Release v0.2.9
The juiciest bits 🚀
feat: add flash_attention 3 kernel for diffusers pipelines by @johannaSommer in #287
We've added flash attention 3 to our new algorithm group "kernels". With the help of huggingface's kernel hub and pruna, you can now use flash attention 3 for any diffusers pipeline. Speed ups will vary based on the pipeline you are smashing, but we recommend it specifically for video generation pipelines like Wan!
feat: enhance model checks for transformers pipelines by @davidberenstein1957 in #281
We extended multiple algorithms to not support directly smashing a transformers pipeline without extracting the underlying model, simply give it to smash() and we will do the rest.

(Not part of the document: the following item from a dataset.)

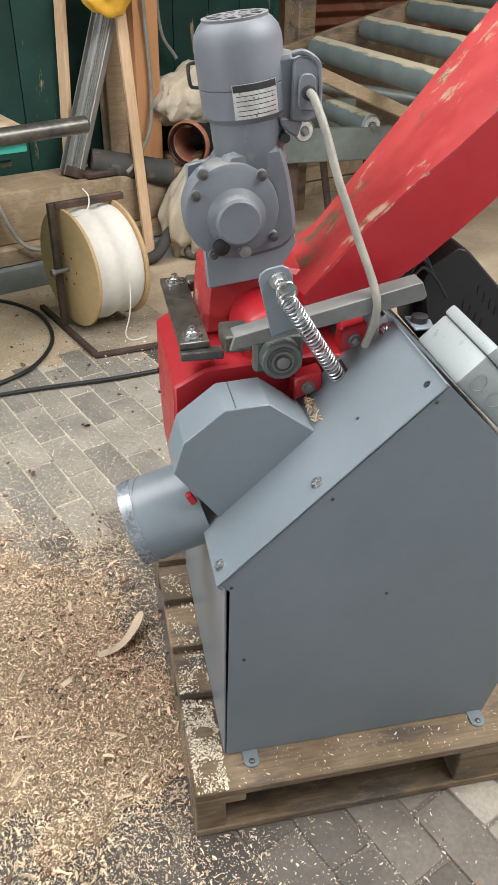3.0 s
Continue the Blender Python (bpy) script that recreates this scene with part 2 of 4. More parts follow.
def bm_box(x0, y0, z0, x1, y1, z1, bevel=0.0, segments=1):
    bm = bmesh.new()
    bmesh.ops.create_cube(bm, size=1)
    for v in bm.verts:
        v.co = Vector(((x0 + x1) / 2 + v.co.x * (x1 - x0), (y0 + y1) / 2 + v.co.y * (y1 - y0), (z0 + z1) / 2 + v.co.z * (z1 - z0)))
    if bevel:
        bmesh.ops.bevel(bm, geom=list(bm.edges), offset=bevel, segments=segments, affect="EDGES", profile=0.5)
    return bm


def bm_prism(points, axis, a, b, bevel=0.0):
    """A polygon in the plane across axis, pushed from a to b along it. points: pairs in (x, z), (y, z) or (x, y)."""
    bm = bmesh.new()

    def put(p, q):
        return {"y": (p[0], q, p[1]), "x": (q, p[0], p[1]), "z": (p[0], p[1], q)}[axis]
    lo = [bm.verts.new(put(p, a)) for p in points]
    hi = [bm.verts.new(put(p, b)) for p in points]
    bm.faces.new(lo)
    bm.faces.new(hi[::-1])
    for i in range(len(points)):
        j = (i + 1) % len(points)
        bm.faces.new((lo[j], lo[i], hi[i], hi[j]))
    bmesh.ops.recalc_face_normals(bm, faces=list(bm.faces))
    if bevel:
        bmesh.ops.bevel(bm, geom=list(bm.edges), offset=bevel, segments=1, affect="EDGES")
    return bm


def bm_lathe(profile, start, end, n=32, cap=True):
    """Turned about the line from start towards end: profile is (distance along the line, radius)."""
    bm = bmesh.new()
    d = (Vector(end) - Vector(start)).normalized()
    q = d.to_track_quat("Z", "Y").to_matrix()
    rings = []
    for h, r in profile:
        rings.append([bm.verts.new(Vector(start) + q @ Vector((r * math.cos(6.28318530718 * i / n), r * math.sin(6.28318530718 * i / n), h))) for i in range(n)])
    for a, b in zip(rings, rings[1:]):
        for i in range(n):
            j = (i + 1) % n
            bm.faces.new((a[i], a[j], b[j], b[i]))
    if cap:
        bm.faces.new(rings[0][::-1])
        bm.faces.new(rings[-1])
    bmesh.ops.recalc_face_normals(bm, faces=list(bm.faces))
    return bm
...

replace os.path with pathlib.Path by @GreatBahram in #260
@GreatBahram helped us finally with to pathlib and the code is looking cleaner than ever! 💅🏻
Pruning some bugs 🐞 and maintenance 🧑🌾
- test: connect inference/eval tests to algorithms by @begumcig in #181
- tests: update fixtures for algorithm and evaluation tests by @johannaSommer in #288
- fix: device placement with indexed devices by @davidberenstein1957 in #205
- feat: 277 feature update modelcard to include a snippet and base model by @davidberenstein1957 in #282
- tests: update audio datasets, add sdxl as example model by @johannaSommer in #293
- fix: failures from device indexing and evaluation testing by @johannaSommer in #300
Full Changelog: v0.2.8...v0.2.9